## Begin

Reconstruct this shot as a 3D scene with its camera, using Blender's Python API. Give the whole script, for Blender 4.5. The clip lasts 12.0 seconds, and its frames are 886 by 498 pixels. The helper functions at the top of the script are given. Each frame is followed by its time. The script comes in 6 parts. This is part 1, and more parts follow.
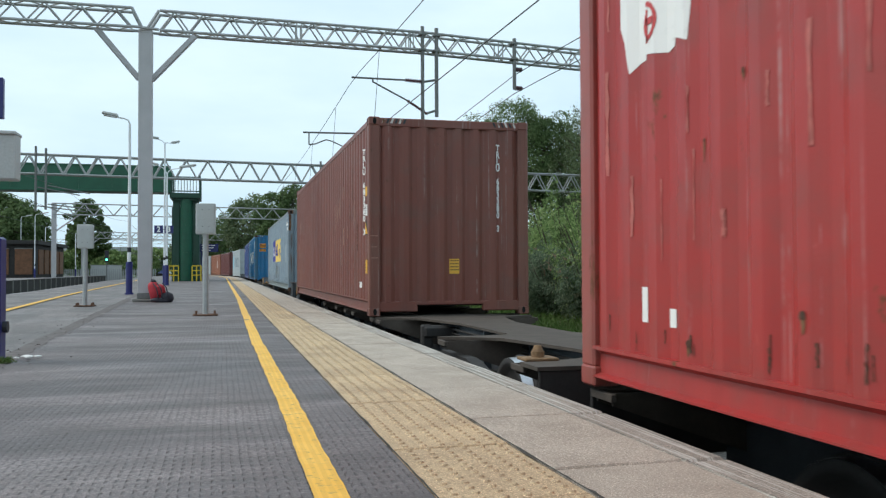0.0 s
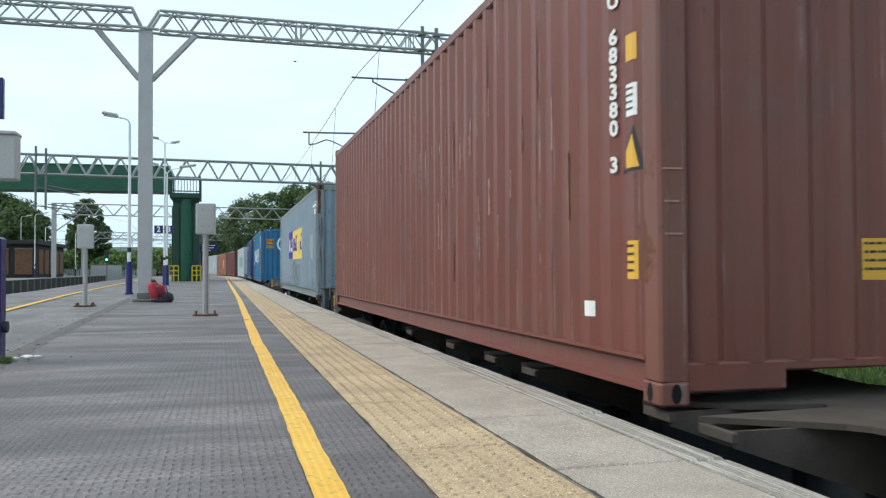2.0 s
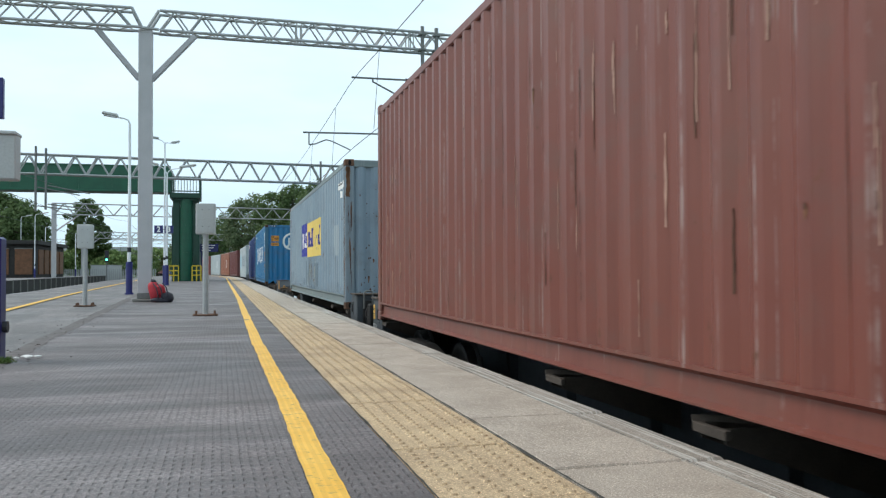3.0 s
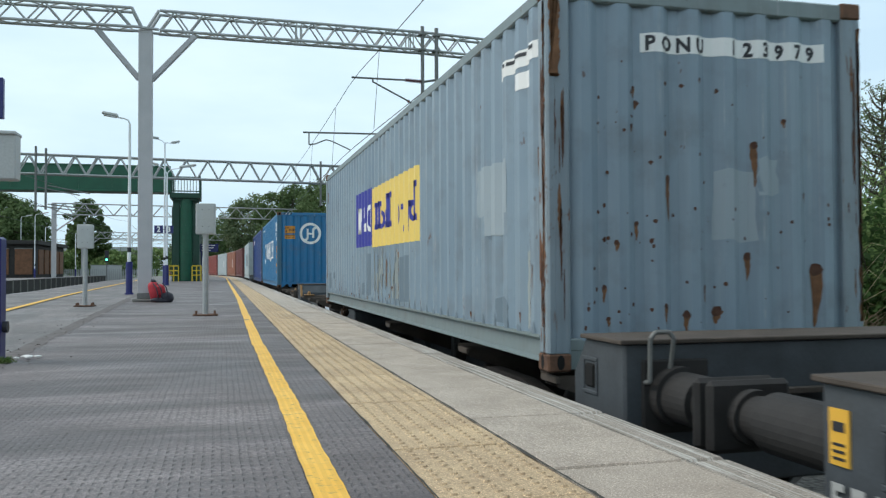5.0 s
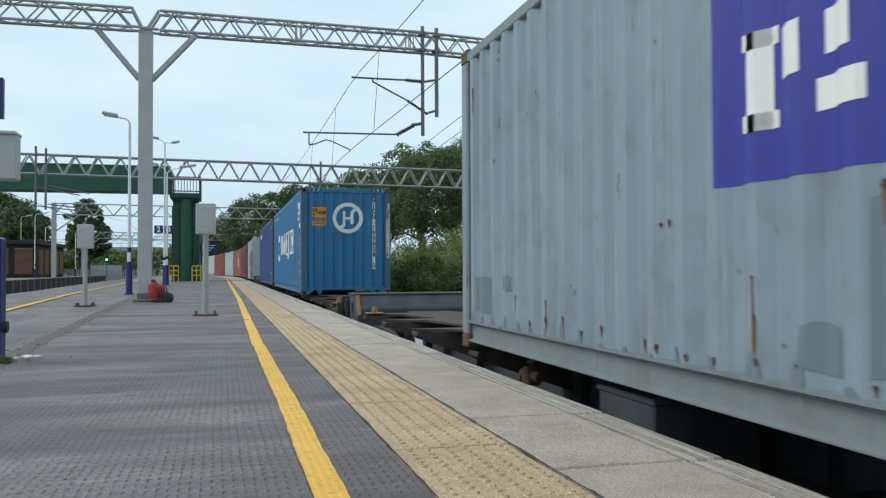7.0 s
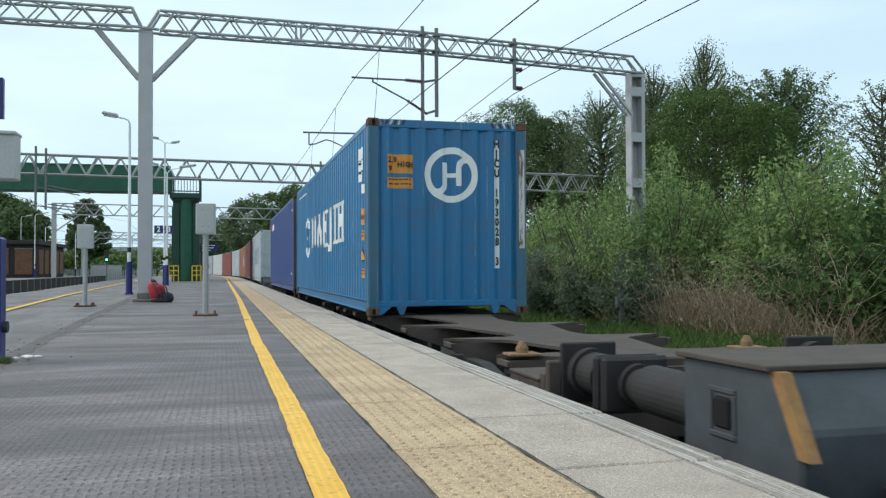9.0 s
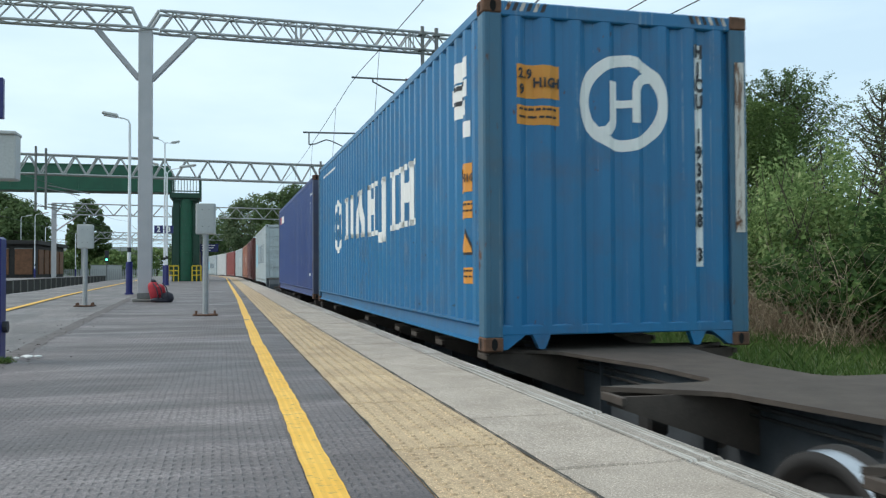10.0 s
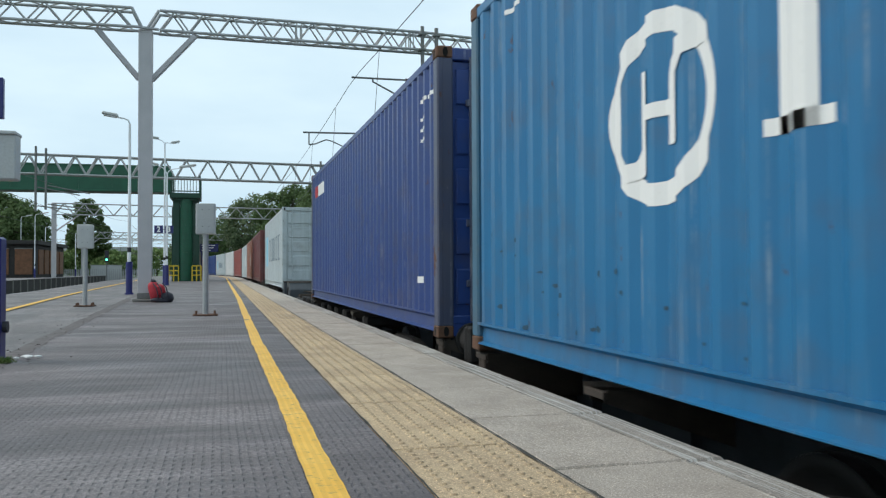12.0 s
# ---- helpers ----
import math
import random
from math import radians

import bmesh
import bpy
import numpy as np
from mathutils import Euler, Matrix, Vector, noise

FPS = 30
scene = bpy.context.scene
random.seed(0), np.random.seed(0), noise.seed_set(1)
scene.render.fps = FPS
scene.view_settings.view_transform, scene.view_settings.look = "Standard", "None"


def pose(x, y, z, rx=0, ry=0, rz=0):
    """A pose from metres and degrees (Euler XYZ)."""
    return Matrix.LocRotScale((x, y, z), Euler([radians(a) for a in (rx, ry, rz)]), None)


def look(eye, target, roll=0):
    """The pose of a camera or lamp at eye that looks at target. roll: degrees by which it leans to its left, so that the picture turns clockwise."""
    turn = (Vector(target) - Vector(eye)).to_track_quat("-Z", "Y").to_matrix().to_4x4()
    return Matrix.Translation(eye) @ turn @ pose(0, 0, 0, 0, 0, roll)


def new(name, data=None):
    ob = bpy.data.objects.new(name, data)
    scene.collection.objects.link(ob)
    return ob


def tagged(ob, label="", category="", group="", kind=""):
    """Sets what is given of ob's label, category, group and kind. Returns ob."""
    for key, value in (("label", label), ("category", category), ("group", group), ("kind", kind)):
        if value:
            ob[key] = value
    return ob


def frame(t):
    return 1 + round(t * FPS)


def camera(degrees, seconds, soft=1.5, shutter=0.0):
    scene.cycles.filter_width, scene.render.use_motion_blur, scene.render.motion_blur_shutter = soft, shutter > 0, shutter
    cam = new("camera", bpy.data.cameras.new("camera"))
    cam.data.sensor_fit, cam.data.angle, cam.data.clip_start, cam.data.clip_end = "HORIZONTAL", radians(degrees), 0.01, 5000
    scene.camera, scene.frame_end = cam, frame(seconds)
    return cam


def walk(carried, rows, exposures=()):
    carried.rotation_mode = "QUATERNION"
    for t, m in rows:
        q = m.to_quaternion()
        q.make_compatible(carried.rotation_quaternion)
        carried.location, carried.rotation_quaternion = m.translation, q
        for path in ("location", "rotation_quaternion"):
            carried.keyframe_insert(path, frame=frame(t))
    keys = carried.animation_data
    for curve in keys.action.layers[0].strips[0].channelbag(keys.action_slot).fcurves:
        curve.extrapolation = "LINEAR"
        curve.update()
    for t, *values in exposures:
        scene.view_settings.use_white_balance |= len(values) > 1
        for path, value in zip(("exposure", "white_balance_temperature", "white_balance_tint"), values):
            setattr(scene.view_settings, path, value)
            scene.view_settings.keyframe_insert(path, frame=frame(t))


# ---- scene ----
cam = camera(54.76, 12.0, soft=1.25, shutter=0.15)
EYE = (-2.059, 0.0, 0.702)
TURN = pose(*EYE, 91.369, 0.0, -14.519) @ pose(0, 0, 0, 0, 0, -0.244)
walk(cam, [(0.0, TURN), (12.0, TURN)], exposures=[(0.0, 0.0), (1.5, 0.18), (3.0, 0.13), (5.0, 0.0), (6.5, -0.16), (7.2, -0.15), (8.8, 0.02), (9.5, 0.03), (10.5, -0.06), (12.0, -0.11)])

# ---- sky and sun: bright overcast ----
world = bpy.data.worlds.new("sky")
scene.world = world
world.use_nodes = True
wn, wl = world.node_tree.nodes, world.node_tree.links
wn.clear()
w_out = wn.new("ShaderNodeOutputWorld")
w_bg = wn.new("ShaderNodeBackground")
w_sky = wn.new("ShaderNodeTexSky")
w_sky.sky_type = "NISHITA"
w_sky.sun_disc = False
w_sky.sun_elevation, w_sky.sun_rotation = radians(46), radians(255)
w_sky.air_density, w_sky.dust_density, w_sky.ozone_density = 1.0, 3.0, 2.0
w_tc = wn.new("ShaderNodeTexCoord")
w_map = wn.new("ShaderNodeMapping")
w_map.inputs["Scale"].default_value = (1.0, 1.0, 3.2)
w_noise = wn.new("ShaderNodeTexNoise")
w_noise.inputs["Scale"].default_value = 2.2
w_noise.inputs["Detail"].default_value = 5.0
w_noise.inputs["Roughness"].default_value = 0.55
w_ramp = wn.new("ShaderNodeValToRGB")
w_ramp.color_ramp.elements[0].position, w_ramp.color_ramp.elements[0].color = 0.3, (6.15, 8.25, 9.75, 1)
w_ramp.color_ramp.elements[1].position, w_ramp.color_ramp.elements[1].color = 0.7, (8.45, 10.4, 11.3, 1)
w_mix = wn.new("ShaderNodeMix")
w_mix.data_type = "RGBA"
w_mix.inputs["Factor"].default_value = 0.9
wl.new(w_tc.outputs["Generated"], w_map.inputs["Vector"])
wl.new(w_map.outputs["Vector"], w_noise.inputs["Vector"])
wl.new(w_noise.outputs["Fac"], w_ramp.inputs["Fac"])
wl.new(w_sky.outputs["Color"], w_mix.inputs["A"])
wl.new(w_ramp.outputs["Color"], w_mix.inputs["B"])
wl.new(w_mix.outputs["Result"], w_bg.inputs["Color"])
w_bg.inputs["Strength"].default_value = 0.108
wl.new(w_bg.outputs["Background"], w_out.inputs["Surface"])
sun = new("sun", bpy.data.lights.new("sun", "SUN"))
sun.data.energy, sun.data.angle, sun.data.color = 1.85, radians(25), (1.0, 0.935, 0.85)
sun.matrix_world = look((-34, 9, 36), (0, 0, 0))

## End

• _YOUR TASK_: Every line above should be repeated exactly; pictures stay out of the copy.

• _SOLUTION FOR THIS EXERCISE_:
Reconstruct this shot as a 3D scene with its camera, using Blender's Python API. Give the whole script, for Blender 4.5. The clip lasts 12.0 seconds, and its frames are 886 by 498 pixels. The helper functions at the top of the script are given. Each frame is followed by its time. The script comes in 6 parts. This is part 1, and more parts follow.
0.0 s
2.0 s
3.0 s
5.0 s
7.0 s
9.0 s
10.0 s
12.0 s
# ---- helpers ----
import math
import random
from math import radians

import bmesh
import bpy
import numpy as np
from mathutils import Euler, Matrix, Vector, noise

FPS = 30
scene = bpy.context.scene
random.seed(0), np.random.seed(0), noise.seed_set(1)
scene.render.fps = FPS
scene.view_settings.view_transform, scene.view_settings.look = "Standard", "None"


def pose(x, y, z, rx=0, ry=0, rz=0):
    """A pose from metres and degrees (Euler XYZ)."""
    return Matrix.LocRotScale((x, y, z), Euler([radians(a) for a in (rx, ry, rz)]), None)


def look(eye, target, roll=0):
    """The pose of a camera or lamp at eye that looks at target. roll: degrees by which it leans to its left, so that the picture turns clockwise."""
    turn = (Vector(target) - Vector(eye)).to_track_quat("-Z", "Y").to_matrix().to_4x4()
    return Matrix.Translation(eye) @ turn @ pose(0, 0, 0, 0, 0, roll)


def new(name, data=None):
    ob = bpy.data.objects.new(name, data)
    scene.collection.objects.link(ob)
    return ob


def tagged(ob, label="", category="", group="", kind=""):
    """Sets what is given of ob's label, category, group and kind. Returns ob."""
    for key, value in (("label", label), ("category", category), ("group", group), ("kind", kind)):
        if value:
            ob[key] = value
    return ob


def frame(t):
    return 1 + round(t * FPS)


def camera(degrees, seconds, soft=1.5, shutter=0.0):
    scene.cycles.filter_width, scene.render.use_motion_blur, scene.render.motion_blur_shutter = soft, shutter > 0, shutter
    cam = new("camera", bpy.data.cameras.new("camera"))
    cam.data.sensor_fit, cam.data.angle, cam.data.clip_start, cam.data.clip_end = "HORIZONTAL", radians(degrees), 0.01, 5000
    scene.camera, scene.frame_end = cam, frame(seconds)
    return cam


def walk(carried, rows, exposures=()):
    carried.rotation_mode = "QUATERNION"
    for t, m in rows:
        q = m.to_quaternion()
        q.make_compatible(carried.rotation_quaternion)
        carried.location, carried.rotation_quaternion = m.translation, q
        for path in ("location", "rotation_quaternion"):
            carried.keyframe_insert(path, frame=frame(t))
    keys = carried.animation_data
    for curve in keys.action.layers[0].strips[0].channelbag(keys.action_slot).fcurves:
        curve.extrapolation = "LINEAR"
        curve.update()
    for t, *values in exposures:
        scene.view_settings.use_white_balance |= len(values) > 1
        for path, value in zip(("exposure", "white_balance_temperature", "white_balance_tint"), values):
            setattr(scene.view_settings, path, value)
            scene.view_settings.keyframe_insert(path, frame=frame(t))


# ---- scene ----
cam = camera(54.76, 12.0, soft=1.25, shutter=0.15)
EYE = (-2.059, 0.0, 0.702)
TURN = pose(*EYE, 91.369, 0.0, -14.519) @ pose(0, 0, 0, 0, 0, -0.244)
walk(cam, [(0.0, TURN), (12.0, TURN)], exposures=[(0.0, 0.0), (1.5, 0.18), (3.0, 0.13), (5.0, 0.0), (6.5, -0.16), (7.2, -0.15), (8.8, 0.02), (9.5, 0.03), (10.5, -0.06), (12.0, -0.11)])

# ---- sky and sun: bright overcast ----
world = bpy.data.worlds.new("sky")
scene.world = world
world.use_nodes = True
wn, wl = world.node_tree.nodes, world.node_tree.links
wn.clear()
w_out = wn.new("ShaderNodeOutputWorld")
w_bg = wn.new("ShaderNodeBackground")
w_sky = wn.new("ShaderNodeTexSky")
w_sky.sky_type = "NISHITA"
w_sky.sun_disc = False
w_sky.sun_elevation, w_sky.sun_rotation = radians(46), radians(255)
w_sky.air_density, w_sky.dust_density, w_sky.ozone_density = 1.0, 3.0, 2.0
w_tc = wn.new("ShaderNodeTexCoord")
w_map = wn.new("ShaderNodeMapping")
w_map.inputs["Scale"].default_value = (1.0, 1.0, 3.2)
w_noise = wn.new("ShaderNodeTexNoise")
w_noise.inputs["Scale"].default_value = 2.2
w_noise.inputs["Detail"].default_value = 5.0
w_noise.inputs["Roughness"].default_value = 0.55
w_ramp = wn.new("ShaderNodeValToRGB")
w_ramp.color_ramp.elements[0].position, w_ramp.color_ramp.elements[0].color = 0.3, (6.15, 8.25, 9.75, 1)
w_ramp.color_ramp.elements[1].position, w_ramp.color_ramp.elements[1].color = 0.7, (8.45, 10.4, 11.3, 1)
w_mix = wn.new("ShaderNodeMix")
w_mix.data_type = "RGBA"
w_mix.inputs["Factor"].default_value = 0.9
wl.new(w_tc.outputs["Generated"], w_map.inputs["Vector"])
wl.new(w_map.outputs["Vector"], w_noise.inputs["Vector"])
wl.new(w_noise.outputs["Fac"], w_ramp.inputs["Fac"])
wl.new(w_sky.outputs["Color"], w_mix.inputs["A"])
wl.new(w_ramp.outputs["Color"], w_mix.inputs["B"])
wl.new(w_mix.outputs["Result"], w_bg.inputs["Color"])
w_bg.inputs["Strength"].default_value = 0.108
wl.new(w_bg.outputs["Background"], w_out.inputs["Surface"])
sun = new("sun", bpy.data.lights.new("sun", "SUN"))
sun.data.energy, sun.data.angle, sun.data.color = 1.85, radians(25), (1.0, 0.935, 0.85)
sun.matrix_world = look((-34, 9, 36), (0, 0, 0))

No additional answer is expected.